### Material provided

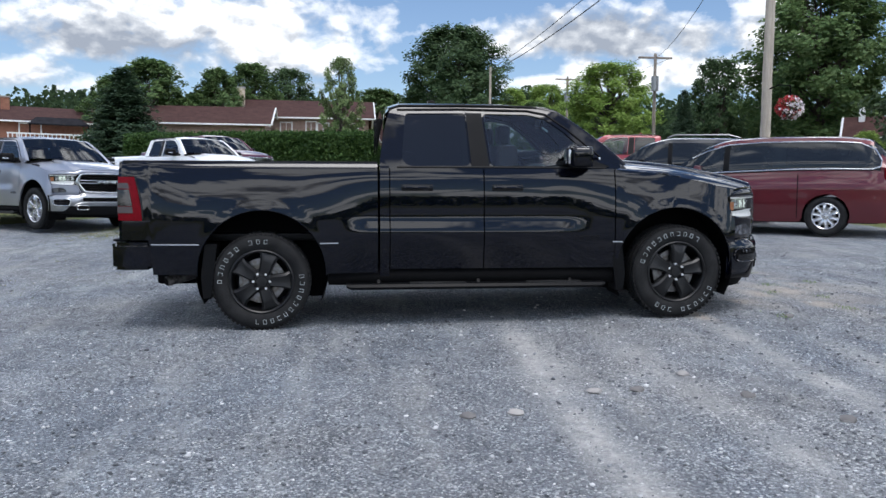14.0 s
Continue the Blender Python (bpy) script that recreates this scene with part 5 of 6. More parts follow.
# step bars
for s in (-1, 1):
    bm = bmesh.new()
    sec = [(0.0, 0.0), (0.12, 0.0), (0.135, -0.022), (0.115, -0.045), (0.02, -0.045), (-0.01, -0.022)]
    ends = []
    for y in (0.66, 0.70, 2.83, 2.87):
        k = 0.6 if y in (0.66, 2.87) else 1.0
        ends.append([bm.verts.new((s * (0.955 + u * (1 if k == 1 else 0.9)), y, 0.352 + w * k)) for u, w in sec])
    for a, b in zip(ends, ends[1:]):
        for k in range(6):
            bm.faces.new((a[k], a[(k + 1) % 6], b[(k + 1) % 6], b[k]))
    bm.faces.new(ends[0][::-1])
    bm.faces.new(ends[-1])
    step = part("step_bar", bm, PL, truck, "black running board", angle=25)
    for y in (0.95, 1.75, 2.6):
        part("step_bracket", tube([(s * 0.88, y, 0.44), (s * 1.0, y, 0.335)], 0.022, 6), PL, step)
    for y in (1.10, 2.10):
        part("step_pad", box((s * 1.02 - 0.045, y - 0.24, 0.350), (s * 1.02 + 0.045, y + 0.24, 0.360), 0.004), M["rubber"], step)
    # mud flaps
    for yy, z0, z1 in ((0.50, 0.27, 0.69), (4.02, 0.24, 0.69)):
        f = 1 if yy < 2 else -1
        bm = bmesh.new()
        pts = [(0.0, z1), (0.10 * f, z1), (0.07 * f, 0.45), (0.045 * f, z0), (-0.02 * f, z0), (-0.035 * f, 0.42)]
        m = Matrix.Translation((s * 0.80 if s > 0 else -1.02, yy, 0)) @ Matrix(((0, 0, 1, 0), (1, 0, 0, 0), (0, 1, 0, 0), (0, 0, 0, 1)))
        add_prism(bm, pts, 0.22, m, 0.008)
        part("mud_flap", bm, PL, truck)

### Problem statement
Every line above should be returned exactly; the pictures stay out.

### Solution for this problem
14.0 s
Continue the Blender Python (bpy) script that recreates this scene with part 5 of 6. More parts follow.
# step bars
for s in (-1, 1):
    bm = bmesh.new()
    sec = [(0.0, 0.0), (0.12, 0.0), (0.135, -0.022), (0.115, -0.045), (0.02, -0.045), (-0.01, -0.022)]
    ends = []
    for y in (0.66, 0.70, 2.83, 2.87):
        k = 0.6 if y in (0.66, 2.87) else 1.0
        ends.append([bm.verts.new((s * (0.955 + u * (1 if k == 1 else 0.9)), y, 0.352 + w * k)) for u, w in sec])
    for a, b in zip(ends, ends[1:]):
        for k in range(6):
            bm.faces.new((a[k], a[(k + 1) % 6], b[(k + 1) % 6], b[k]))
    bm.faces.new(ends[0][::-1])
    bm.faces.new(ends[-1])
    step = part("step_bar", bm, PL, truck, "black running board", angle=25)
    for y in (0.95, 1.75, 2.6):
        part("step_bracket", tube([(s * 0.88, y, 0.44), (s * 1.0, y, 0.335)], 0.022, 6), PL, step)
    for y in (1.10, 2.10):
        part("step_pad", box((s * 1.02 - 0.045, y - 0.24, 0.350), (s * 1.02 + 0.045, y + 0.24, 0.360), 0.004), M["rubber"], step)
    # mud flaps
    for yy, z0, z1 in ((0.50, 0.27, 0.69), (4.02, 0.24, 0.69)):
        f = 1 if yy < 2 else -1
        bm = bmesh.new()
        pts = [(0.0, z1), (0.10 * f, z1), (0.07 * f, 0.45), (0.045 * f, z0), (-0.02 * f, z0), (-0.035 * f, 0.42)]
        m = Matrix.Translation((s * 0.80 if s > 0 else -1.02, yy, 0)) @ Matrix(((0, 0, 1, 0), (1, 0, 0, 0), (0, 1, 0, 0), (0, 0, 0, 1)))
        add_prism(bm, pts, 0.22, m, 0.008)
        part("mud_flap", bm, PL, truck)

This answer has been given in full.